We conclude the DOR has the jurisdiction and authority to rule on State Retirees' constitutional claims. Since State Retirees failed to follow the administrative procedures established by the Revenue Procedures Act, the circuit court erred by denying the State's motion to dismiss as required by § 12-60-3390 for State Retirees' failure to exhaust their administrative remedies. Hyde v.
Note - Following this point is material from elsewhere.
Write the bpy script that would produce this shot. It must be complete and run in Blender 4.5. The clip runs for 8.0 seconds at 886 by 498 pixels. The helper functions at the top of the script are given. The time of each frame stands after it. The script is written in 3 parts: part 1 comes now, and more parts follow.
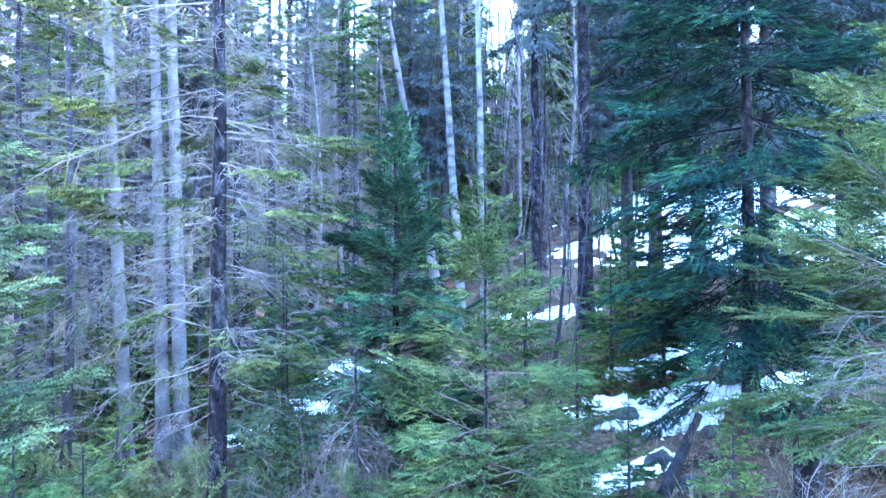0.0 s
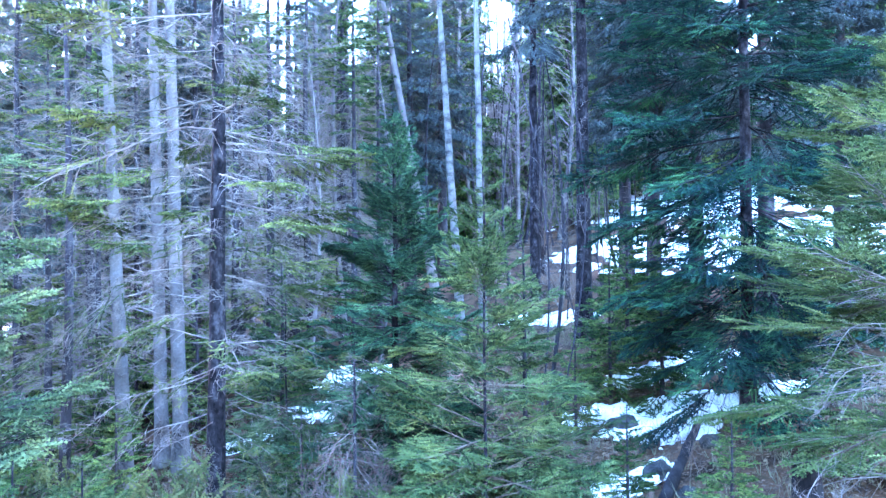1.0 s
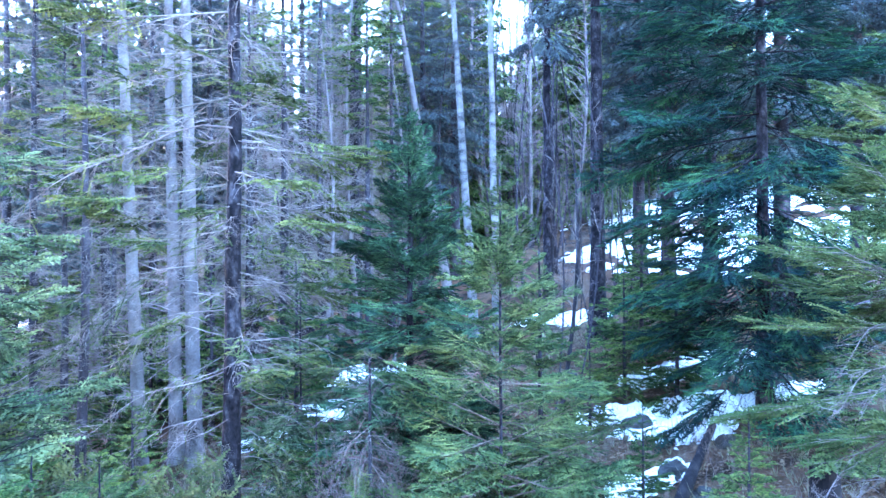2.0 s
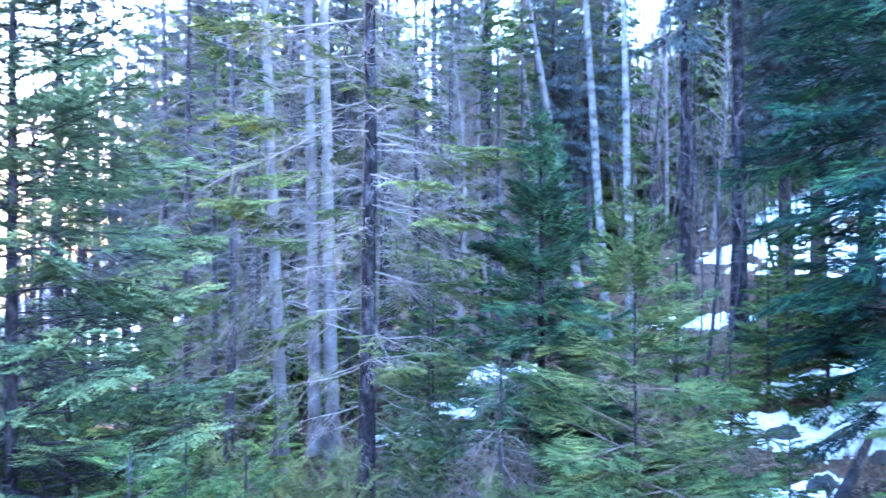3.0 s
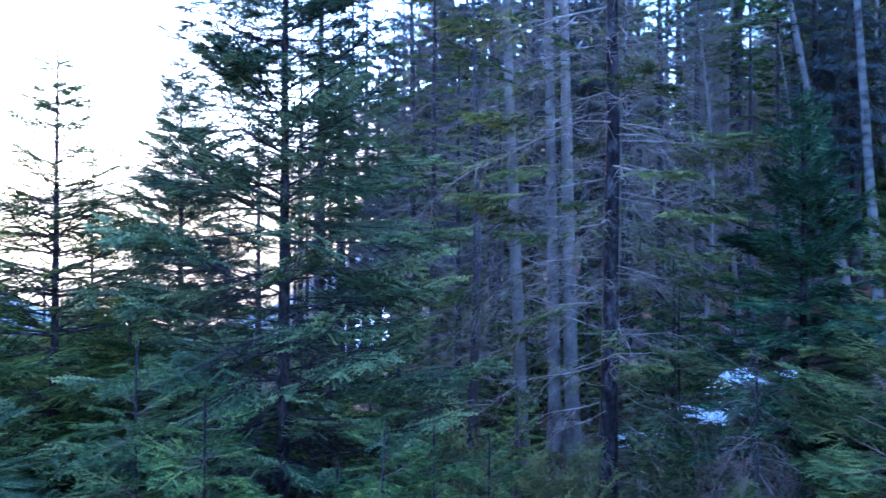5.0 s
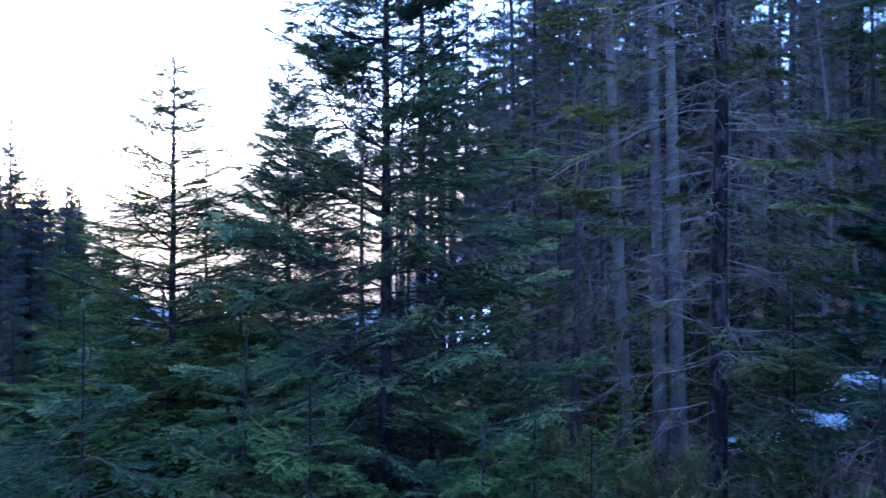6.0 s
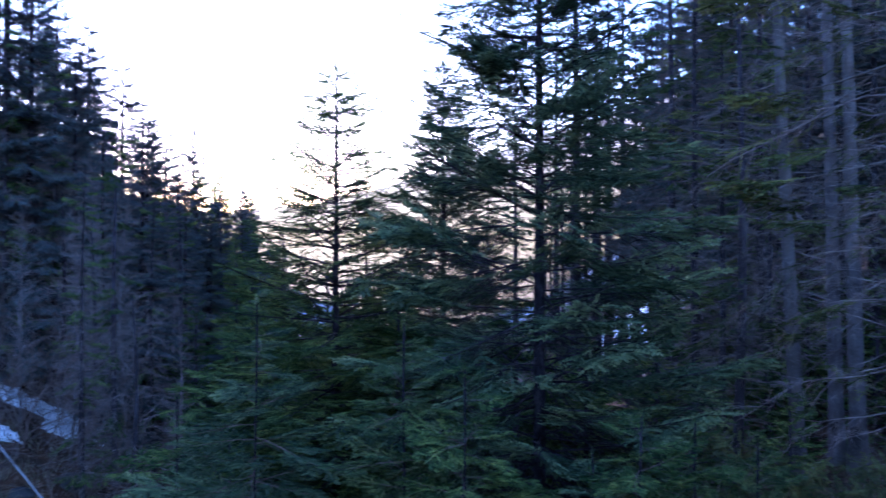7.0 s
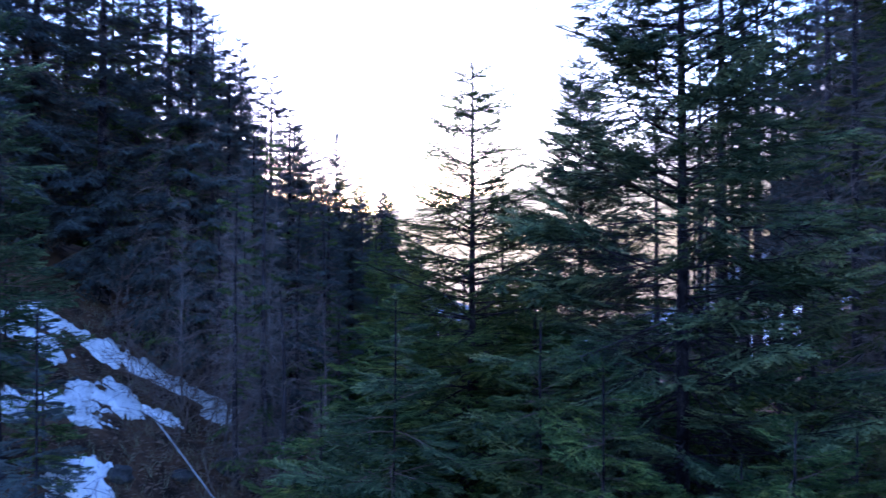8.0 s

South Carolina Dep't of Mental Health, 314 S.C. 207, 442 S.E.2d 582 (1994) (where there was no excuse for failing to exhaust administrative remedies, trial judge abused his discretion in finding plaintiff did not have to exhaust his administrative remedies).
State Retirees argue the trial judge erred by deciding a novel issue, whether by passing Act 189 the General Assembly impaired their contracts with the Retirement Systems or took their property without just compensation, on a Rule 12(b)(6), SCRCP, motion to dismiss. We agree.
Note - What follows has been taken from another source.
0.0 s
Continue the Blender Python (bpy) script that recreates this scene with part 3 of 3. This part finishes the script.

As a general rule, important questions of novel impression should not be decided on a Rule 12(b)(6), SCRCP, motion to dismiss. Instead, a novel issue is best decided in light of the testimony to be adduced at trial. Tyler v. Macks Stores of South Carolina, Inc., 275 S.C. 456, 272 S.E.2d 633 (1980). However, where the dispute is not as to the underlying facts but as to interpretation of the law, and development of the record will not aid in the resolution of the issues, it is proper to decide even novel issues on a motion to dismiss for failure to state a claim. Brown v. Theos, 338 S.C. 305, 526 S.E.2d 232 (Ct. App. 1999).
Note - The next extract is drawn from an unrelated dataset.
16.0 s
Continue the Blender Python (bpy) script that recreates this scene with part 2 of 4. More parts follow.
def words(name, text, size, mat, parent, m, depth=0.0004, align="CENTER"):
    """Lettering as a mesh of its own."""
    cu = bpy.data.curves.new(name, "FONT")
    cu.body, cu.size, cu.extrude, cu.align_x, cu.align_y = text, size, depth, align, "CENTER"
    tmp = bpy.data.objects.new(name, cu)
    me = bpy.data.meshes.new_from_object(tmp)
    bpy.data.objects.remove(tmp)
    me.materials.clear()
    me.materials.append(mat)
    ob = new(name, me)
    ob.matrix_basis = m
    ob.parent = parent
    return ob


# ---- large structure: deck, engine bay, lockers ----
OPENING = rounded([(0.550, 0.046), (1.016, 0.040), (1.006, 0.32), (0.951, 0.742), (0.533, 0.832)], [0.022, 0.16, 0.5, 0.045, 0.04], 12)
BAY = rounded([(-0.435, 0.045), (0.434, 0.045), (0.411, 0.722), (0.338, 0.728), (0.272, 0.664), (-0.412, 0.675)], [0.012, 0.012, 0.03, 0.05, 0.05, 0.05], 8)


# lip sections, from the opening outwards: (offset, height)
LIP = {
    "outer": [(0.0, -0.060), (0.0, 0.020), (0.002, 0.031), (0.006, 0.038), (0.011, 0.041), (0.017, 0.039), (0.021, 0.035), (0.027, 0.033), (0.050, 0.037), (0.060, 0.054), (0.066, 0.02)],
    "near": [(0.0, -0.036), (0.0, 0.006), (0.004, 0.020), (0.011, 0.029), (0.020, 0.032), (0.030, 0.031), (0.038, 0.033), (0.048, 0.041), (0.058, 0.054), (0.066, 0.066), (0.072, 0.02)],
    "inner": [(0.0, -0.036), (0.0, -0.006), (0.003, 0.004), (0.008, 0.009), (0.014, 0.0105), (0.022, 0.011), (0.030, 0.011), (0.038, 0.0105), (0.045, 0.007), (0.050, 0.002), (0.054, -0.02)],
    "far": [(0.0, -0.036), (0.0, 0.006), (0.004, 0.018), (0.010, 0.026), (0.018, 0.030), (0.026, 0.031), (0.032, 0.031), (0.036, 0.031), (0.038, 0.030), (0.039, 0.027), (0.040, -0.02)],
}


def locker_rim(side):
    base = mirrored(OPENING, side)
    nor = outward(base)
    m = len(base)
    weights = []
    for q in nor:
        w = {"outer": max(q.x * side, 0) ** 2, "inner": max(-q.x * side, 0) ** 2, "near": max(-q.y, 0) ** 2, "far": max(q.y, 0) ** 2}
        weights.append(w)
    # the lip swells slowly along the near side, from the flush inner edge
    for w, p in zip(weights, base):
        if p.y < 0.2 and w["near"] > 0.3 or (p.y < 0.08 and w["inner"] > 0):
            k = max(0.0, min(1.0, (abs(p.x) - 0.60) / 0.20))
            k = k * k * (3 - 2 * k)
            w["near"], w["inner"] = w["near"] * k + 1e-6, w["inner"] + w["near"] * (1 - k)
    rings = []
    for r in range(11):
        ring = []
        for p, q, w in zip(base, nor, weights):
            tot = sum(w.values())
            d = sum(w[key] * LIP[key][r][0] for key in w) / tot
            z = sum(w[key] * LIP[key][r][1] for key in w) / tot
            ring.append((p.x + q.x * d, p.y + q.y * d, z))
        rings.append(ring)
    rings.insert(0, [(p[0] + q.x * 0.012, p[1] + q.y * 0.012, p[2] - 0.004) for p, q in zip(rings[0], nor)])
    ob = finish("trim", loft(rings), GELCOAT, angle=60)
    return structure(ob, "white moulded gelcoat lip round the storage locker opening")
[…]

We find the trial judge erred by dismissing State Retirees' constitutional impairment of contract and takings causes of actions on the State's Rule 12(b)(6), SCRCP, motion to dismiss. Assuming State Retirees have either a contract right or a property interest in the full tax exemption of their retirement benefits, had the action proceeded to trial, the circuit court could have considered whether State Retirees' contract had been substantially impaired or their property taken without just compensation in violation of the federal and state constitutions. See generally U.S. Trust Co. of New York v. New Jersey, 431 U.S. 1 (1977) (in considering contract clause claim, court must ascertain, among others, whether the State law has in fact operated as a substantial impairment of a contractual relationship); Hodges v. Rainey, 341 S.C. 79, 533 S.E.2d 578 (2000) (same); Seaboard Air Line Ry. v. United States, 261 U.S. 299, 304 (1923) ("[T]he compensation to which the owner is entitled is the full and perfect equivalent of the property taken."); South Carolina Dep't of Transp. v. Faulkenberry, 337 S.C. 140, 522 S.E.2d 822 (Ct. App. 1999) (same). Testimony may have revealed Act 189's 7% increase in retirement benefits fairly offset any financial loss to State Retirees resulting from Act 189's deletion of the full tax exemption for state retirement benefits. Consequently, we find the trial judge erred by dismissing the novel issue presented by this case on a motion to dismiss.
Since we have determined State Retirees' claims should have first been considered by the DOR as part of the administrative process and, further, the trial judge should not have dismissed State Retirees' complaint on a Rule 12(b)(6), SCRCP, motion to dismiss, we decline to rule on the underlying merits of State Retirees' appeal of the dismissal of their complaint. In keeping with this decision, we reverse that portion of the trial court order denying the State's motion to dismiss and vacate the remaining portion of the order which dismissed State Retirees' complaint on its merits.
The circuit court's order is REVERSED. This case is REMANDED to the circuit court to enter an order dismissing State Retirees' complaint without prejudice. § 12-60-3390.
MOORE, A.C.J., WALLER, J., and Acting Justices H. Samuel Stilwell and William L. Howard, concur.
1. Act 189 is codified in parts of the various Retirement Code provisions at South Carolina Code Ann. § 9-1-1680 (State Employees), § 9-8-190 (Judges and Solicitors), § 9-9-180 (General Assembly Members), and § 9-11-270 (Police Officers) (Supp. 2000).
2. Specifically, State Retirees allege a violation of United States Constitution Article I, § 10 (impairment of contract) and the Fifth and Fourteenth Amendments to the United States Constitution (taking of property without just compensation and in violation of due process). Additionally, they allege violations of South Carolina Constitution Article I, § 4 (impairment of contract), Article I, § 13 (taking of property without just compensation), Article X, § 5 (tax levied without distinctly stating object), and Article V, § 16 (diminishing compensation for judges) (1976 and Supp. 2000).
3. The Revenue Procedures Act itself recognizes constitutional claims may be presented to the DOR and the ALJ division. See § 12-60-3380.
4. "The right of trial by jury shall be preserved inviolate." S.C. Const. art. I, § 14.
5. At oral argument, State Retirees' counsel conceded the breach of contract action was against the various Retirement Systems and the remaining causes of action were against the other defendants.
6. State Retirees have not appealed the trial judge's dismissal of their South Carolina Constitution Article X, § 5 and Article V, § 16 causes of action.